Few words about yourself?
I was born on the 1st of May, 1968, in Bordeaux. After an half-hearted schooling, I live of odd jobs until 1990, the year I met Anne.It was the time of my opening to art.I accompanied Anne, student in Art History, to her lectures.It is in the darkness of the crowded amphitheatres that I witnessed heatedly the dissection of the Italian Renaissance artworks.
Drawing being my ally since childhood, I can let myself drift into this third dimension by making plaster portaits in a corner of the studio we share. Then came, through a random reading, my fascination for insects. Jean-Henri Fabres’s Souvenirs entomologiques will inspire me and accompany me for several years.Plaster and stone slowly fade away to let the rusty iron turn into shaggy insects.On the top of a hill near Bordeaux ,in Gironde, our house fills up with kids. My activity is taking off, and I need to take some photos of my sculptures.
That’s precisely at that moment, in 2004, that I accidently dive into photography, or more accurately macro photography, were insects are predominant. Three years later, insects went into hiding under the leaves, my six children are born, and we have left the hill for the stream on the edge of the world. My photo-diary was established without my really noticing, It now seems vital and everlasting.

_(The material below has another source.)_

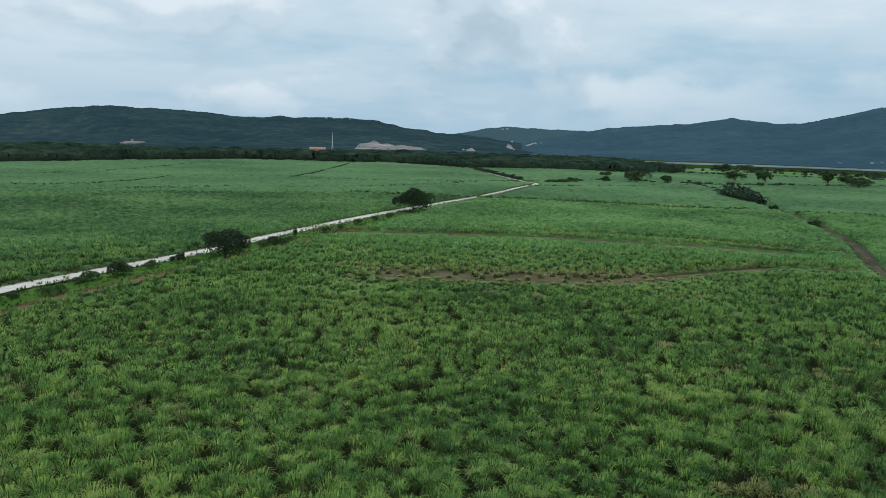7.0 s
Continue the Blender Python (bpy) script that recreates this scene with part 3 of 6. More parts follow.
# ---- vegetation made of many small leaves ----
def blade_clumps(x, y, z, n, h, spread, width, segs, rnd):
    """n arching blades for each clump; x, y, z, h are arrays."""
    m = len(x)
    a = rnd.uniform(0, 2 * np.pi, (m, n))
    r0 = rnd.uniform(0.02, 0.22, (m, n)) * spread
    out = spread * rnd.uniform(0.2, 1.0, (m, n)) * rnd.uniform(0.75, 1.12, (m, 1))
    hh = h[:, None] * rnd.uniform(0.65, 1.1, (m, n))
    tip = hh * (1.0 - 0.85 * (out / spread) ** 1.4 * rnd.uniform(0.6, 1.2, (m, n)))
    dx, dy = np.cos(a), np.sin(a)
    bx, by = x[:, None] + dx * r0, y[:, None] + dy * r0
    w = width * rnd.uniform(0.7, 1.2, (m, n))
    tw = rnd.uniform(-0.6, 0.6, (m, n))
    wx, wy, wz = -dy * np.cos(tw), dx * np.cos(tw), np.sin(tw)
    if segs == 1:  # far off a clump is a mop of broad leaves hung from its top
        zt, zo = z[:, None] + hh * rnd.uniform(0.25, 0.8, (m, n)), z[:, None] + hh * rnd.uniform(0.35, 0.95, (m, n))
        o = np.stack([wx * w, wy * w, wz * w * 0.6], -1) / 2
        p, q = np.stack([bx, by, zt], -1), np.stack([bx + dx * out, by + dy * out, zo], -1)
        V = np.stack([p - o, p + o, q], 2).reshape(-1, 3)
        return V, np.arange(m * n * 3).reshape(-1, 3)
    ts = np.linspace(0, 1, segs + 1)
    rows = []
    for i, t in enumerate(ts):
        px = bx + dx * out * (0.35 * 2 * t * (1 - t) + t * t)
        py = by + dy * out * (0.35 * 2 * t * (1 - t) + t * t)
        pz = z[:, None] + 2 * t * (1 - t) * hh * 1.2 + t * t * tip
        ww = w * (0.8 + 0.7 * t - 1.5 * t * t) if segs > 1 else w * (1 - t)
        if i == segs:
            rows.append(np.stack([px, py, pz], -1)[..., None, :])
        else:
            o = np.stack([wx * ww, wy * ww, wz * ww], -1) / 2
            p = np.stack([px, py, pz], -1)
            rows.append(np.stack([p - o, p + o], 2))
    V = np.concatenate(rows, 2).reshape(-1, 3)
    k = 2 * segs + 1
    pat = []
    for i in range(segs - 1):
        pat += [(2 * i, 2 * i + 1, 2 * i + 2), (2 * i + 1, 2 * i + 3, 2 * i + 2)]
    pat.append((2 * segs - 2, 2 * segs - 1, 2 * segs))
    F = (np.arange(m * n)[:, None, None] * k + np.array(pat)[None]).reshape(-1, 3)
    return V, F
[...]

How would you describe your style of photography?
I’m a father of six. Through my photographic work I celebrate and document my family life: A life on the edge of the world, where intemporality and the universality of childhood meet. Day to day I create a family album that constitutes a legacy that I will pass on to my children. My work reflects our way of life, revolving around their childhood. My photographs will be the testimony of that. In a way my approach can be considered similar to the one of an ethnologist.
Though my work is deeply personal, It’s also accessible ,addressing human nature and allowing the viewer to enter my world and reflect on their own childhoods. Fed everyday and shared with the world via the internet, my photographic production has became a mean of communication, leading to a questioning about freedom, nudity, being and having.
There is a certain mood with the children in your photographs. Few words on it?
I’m a father of six. My children are my subject, It’s a limitless subject. My photography looks like a kind of daily diary. Emotion may arise from ordinary situations, from little things refering to ourselves. That’s why family photo is a subject that is constantly renewing itself. I take the expression of an internet people telling that my photos are”street family”.
I’m quite fascinated by the “street photography” It isn’t something I can practice because I live in the countryside, but I find my work quite close to this spirit there. There are similarities in the crude side and spontaneous situations photographed. These are pieces of life that transcribe a certain reality.
My omnipresence with my camera made me invisible. I learned to anticipate the movements of children, cats, projections of water, moving objects.I place myself and I wait for things to put in place like a choréography.
I am extremely present with my children. I’m there when they play and this is often the game that introduces the photographic idea. Sometimes of course you need a boost, a gesture may suffice, or a verbal indication such as “do that again to see! “Or” back a little, “or” wait … go there! ‘.
These are most often indications of placing or time, without explanation of what I want to photograph. I think they have become accustomed to these few words launched. The important thing is to do it in motion, do not stop the game for a briefing . All is in real time.
We chose to live in the countryside, in a really old house, without unnecessary comfort nor television. Our vast yard, bordered by a stream, with its bamboo forest and a natural pool, is our universe. I learned to know this natural environment intimately, I know where to stand to catch the lights. Despite the relatively limited space, there is always plenty to discover, and the children’s ingenuity plays a predominant role in my inspiration.
Any advice for our readers?
I have no advice to give to young photographers, but I used to read, on some fora, testimonies of photographers saying that they were looking for a style, their own style. From my point of view, technique is very secondary. First asking oneself what we like, what passionate us seems to me the real way to know the pleasure of photographing.